▶ INSTRUCTIONS TO FOLLOW
In the material below, please retype the lines from the very first through the one with "shutter > 0, shutter", exactly and without pictures.

▶ PROVIDED MATERIAL
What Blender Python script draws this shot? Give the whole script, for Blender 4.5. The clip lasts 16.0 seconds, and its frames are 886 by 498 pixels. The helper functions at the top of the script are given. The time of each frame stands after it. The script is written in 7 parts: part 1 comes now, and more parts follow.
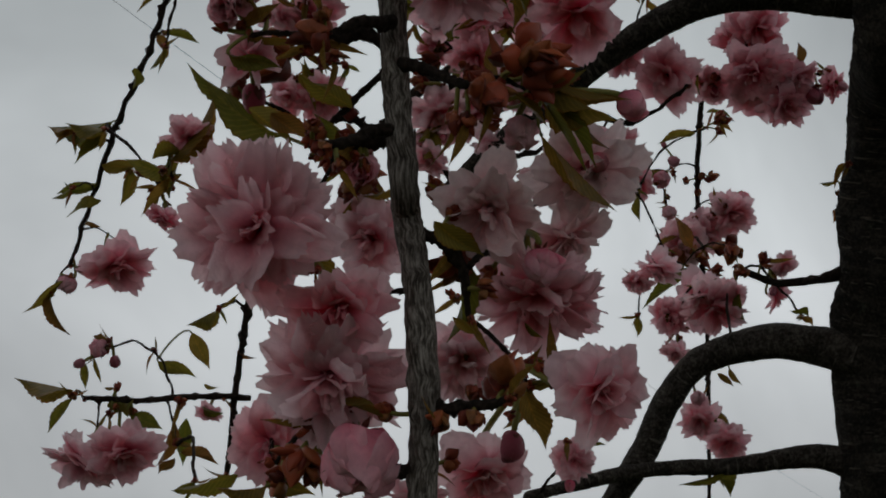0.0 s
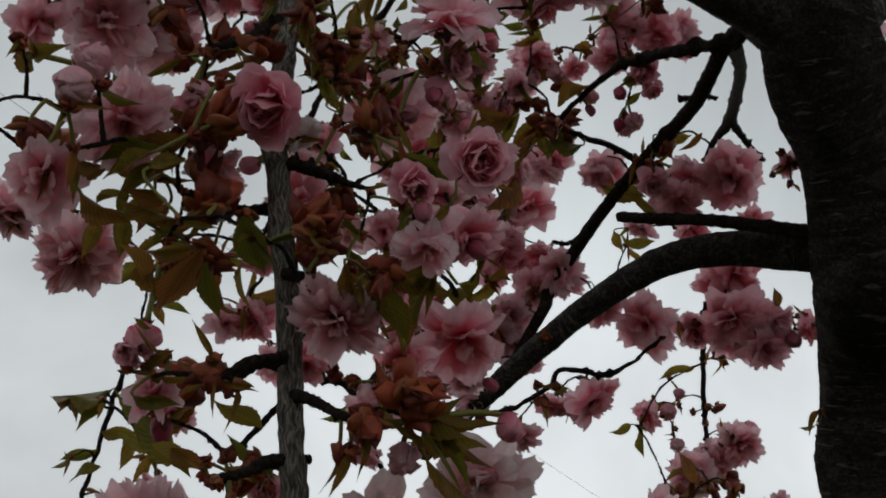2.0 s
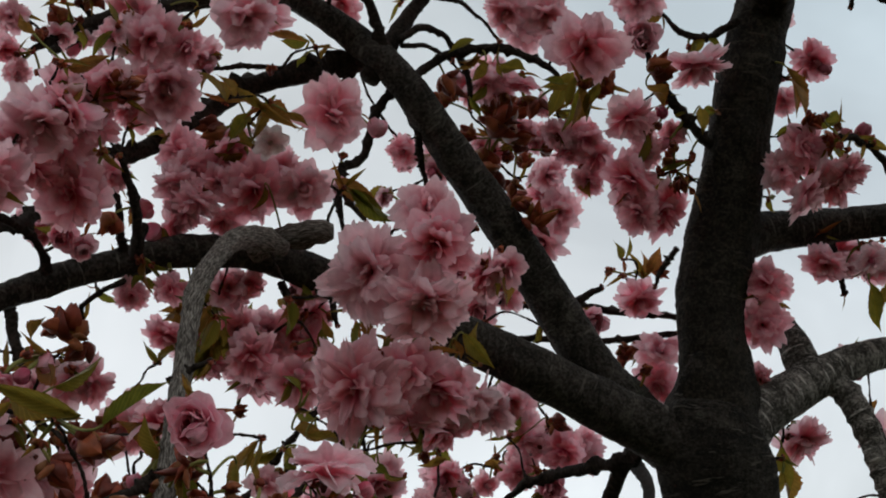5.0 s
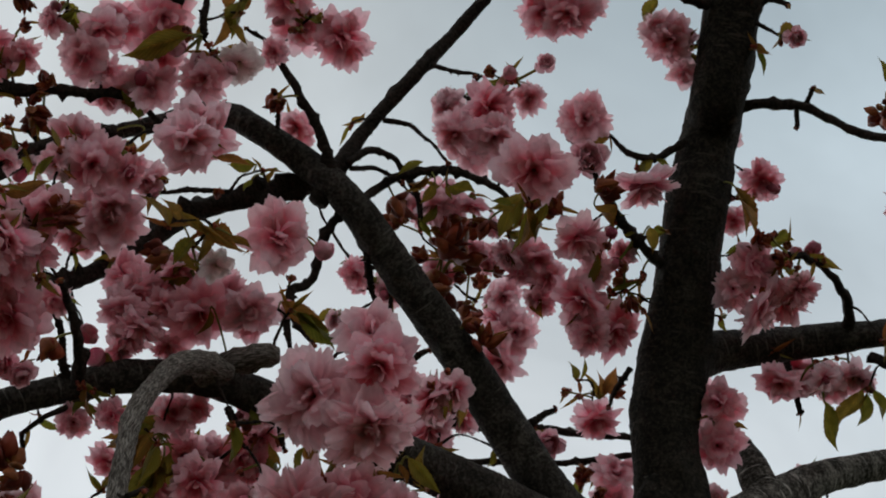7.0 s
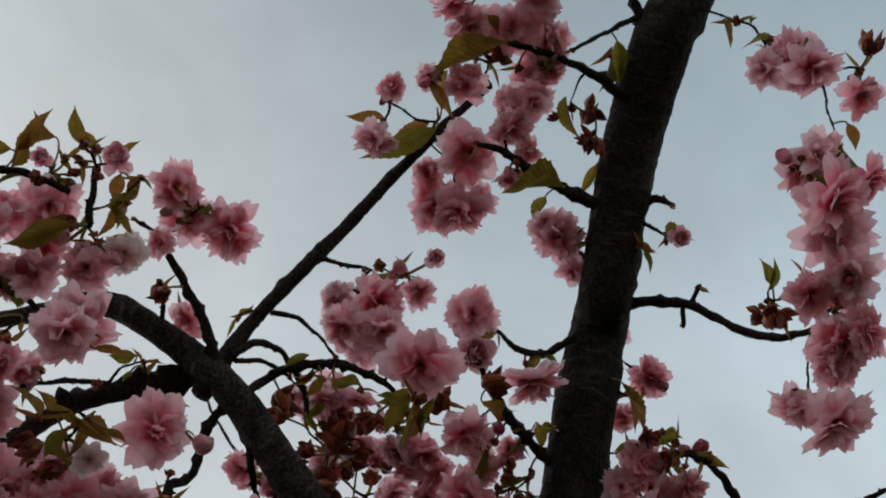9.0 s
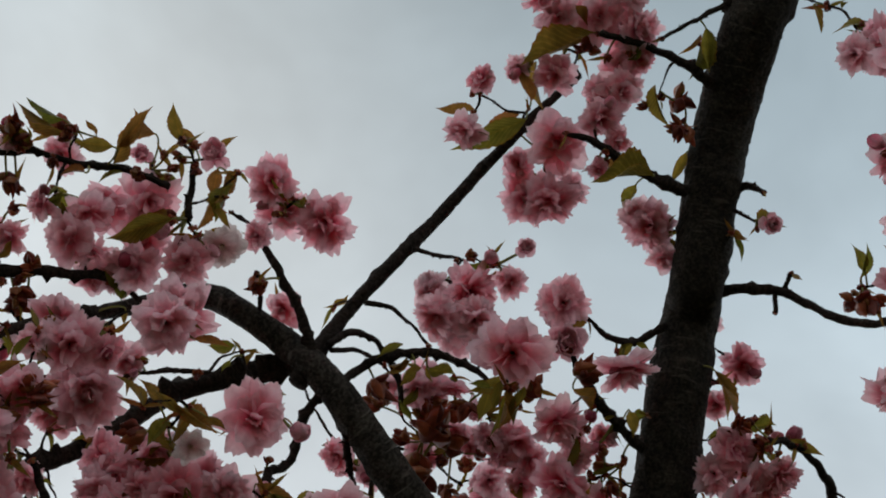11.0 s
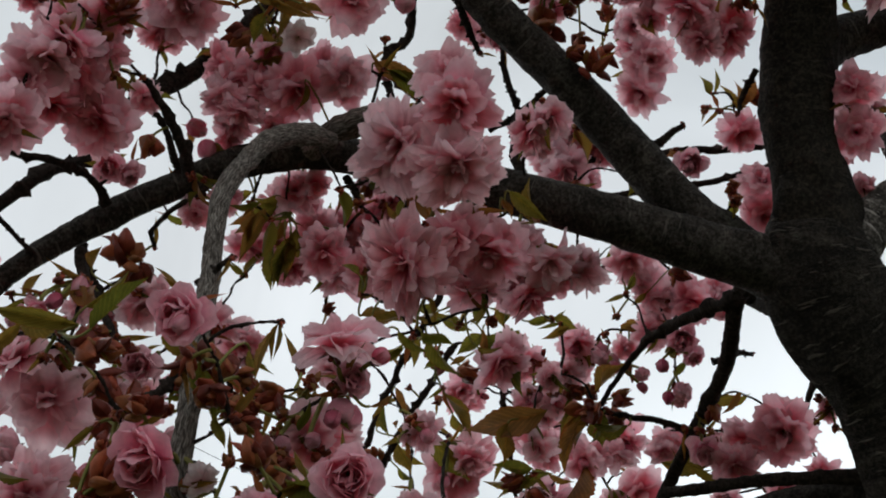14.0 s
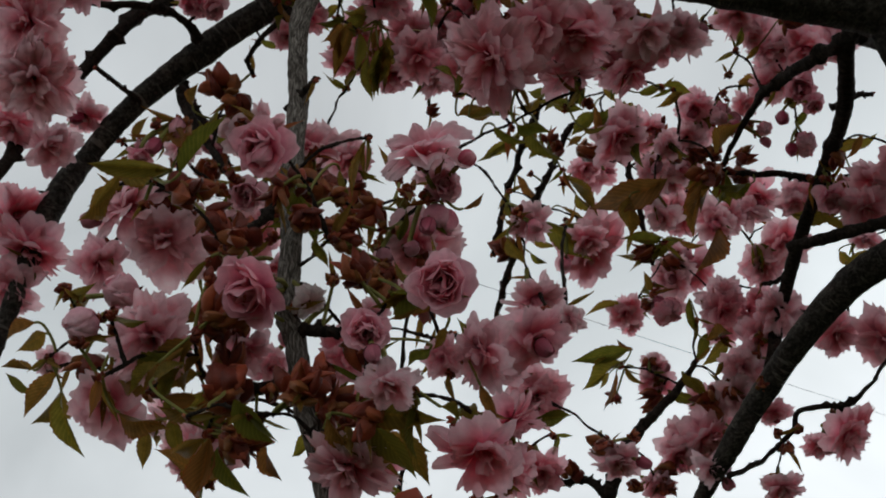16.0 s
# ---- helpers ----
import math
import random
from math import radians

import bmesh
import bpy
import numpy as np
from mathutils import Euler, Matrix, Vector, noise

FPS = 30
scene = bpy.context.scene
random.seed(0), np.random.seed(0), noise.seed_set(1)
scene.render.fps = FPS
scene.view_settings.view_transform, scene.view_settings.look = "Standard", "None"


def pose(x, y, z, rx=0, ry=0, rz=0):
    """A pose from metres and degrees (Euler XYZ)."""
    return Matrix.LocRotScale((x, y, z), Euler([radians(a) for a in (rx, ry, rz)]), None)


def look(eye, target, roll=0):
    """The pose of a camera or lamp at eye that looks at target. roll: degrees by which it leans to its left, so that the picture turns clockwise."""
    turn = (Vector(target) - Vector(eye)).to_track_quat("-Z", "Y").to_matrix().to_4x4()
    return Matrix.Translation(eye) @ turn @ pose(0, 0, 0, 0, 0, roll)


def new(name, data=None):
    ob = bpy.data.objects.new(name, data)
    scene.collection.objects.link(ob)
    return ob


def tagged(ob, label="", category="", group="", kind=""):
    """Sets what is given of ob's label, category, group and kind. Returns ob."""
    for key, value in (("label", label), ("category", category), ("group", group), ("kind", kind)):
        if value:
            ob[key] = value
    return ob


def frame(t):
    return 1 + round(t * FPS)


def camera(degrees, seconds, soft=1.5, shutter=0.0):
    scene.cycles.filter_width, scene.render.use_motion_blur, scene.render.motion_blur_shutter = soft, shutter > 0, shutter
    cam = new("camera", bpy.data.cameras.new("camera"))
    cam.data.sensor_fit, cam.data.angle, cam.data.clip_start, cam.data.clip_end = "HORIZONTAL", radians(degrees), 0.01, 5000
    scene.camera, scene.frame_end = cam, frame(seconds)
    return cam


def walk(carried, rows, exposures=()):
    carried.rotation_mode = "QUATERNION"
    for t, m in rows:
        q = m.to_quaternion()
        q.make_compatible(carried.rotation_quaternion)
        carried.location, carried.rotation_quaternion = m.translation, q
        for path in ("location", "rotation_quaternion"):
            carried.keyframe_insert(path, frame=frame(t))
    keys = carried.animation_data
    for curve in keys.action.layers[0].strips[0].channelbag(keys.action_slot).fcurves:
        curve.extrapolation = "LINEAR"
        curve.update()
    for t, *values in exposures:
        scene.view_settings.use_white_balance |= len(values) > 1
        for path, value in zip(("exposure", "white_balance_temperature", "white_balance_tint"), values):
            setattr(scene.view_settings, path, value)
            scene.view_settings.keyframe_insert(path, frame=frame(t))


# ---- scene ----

▶ RESULT OF THIS TASK
What Blender Python script draws this shot? Give the whole script, for Blender 4.5. The clip lasts 16.0 seconds, and its frames are 886 by 498 pixels. The helper functions at the top of the script are given. The time of each frame stands after it. The script is written in 7 parts: part 1 comes now, and more parts follow.
0.0 s
2.0 s
5.0 s
7.0 s
9.0 s
11.0 s
14.0 s
16.0 s
# ---- helpers ----
import math
import random
from math import radians

import bmesh
import bpy
import numpy as np
from mathutils import Euler, Matrix, Vector, noise

FPS = 30
scene = bpy.context.scene
random.seed(0), np.random.seed(0), noise.seed_set(1)
scene.render.fps = FPS
scene.view_settings.view_transform, scene.view_settings.look = "Standard", "None"


def pose(x, y, z, rx=0, ry=0, rz=0):
    """A pose from metres and degrees (Euler XYZ)."""
    return Matrix.LocRotScale((x, y, z), Euler([radians(a) for a in (rx, ry, rz)]), None)


def look(eye, target, roll=0):
    """The pose of a camera or lamp at eye that looks at target. roll: degrees by which it leans to its left, so that the picture turns clockwise."""
    turn = (Vector(target) - Vector(eye)).to_track_quat("-Z", "Y").to_matrix().to_4x4()
    return Matrix.Translation(eye) @ turn @ pose(0, 0, 0, 0, 0, roll)


def new(name, data=None):
    ob = bpy.data.objects.new(name, data)
    scene.collection.objects.link(ob)
    return ob


def tagged(ob, label="", category="", group="", kind=""):
    """Sets what is given of ob's label, category, group and kind. Returns ob."""
    for key, value in (("label", label), ("category", category), ("group", group), ("kind", kind)):
        if value:
            ob[key] = value
    return ob


def frame(t):
    return 1 + round(t * FPS)


def camera(degrees, seconds, soft=1.5, shutter=0.0):
    scene.cycles.filter_width, scene.render.use_motion_blur, scene.render.motion_blur_shutter = soft, shutter > 0, shutter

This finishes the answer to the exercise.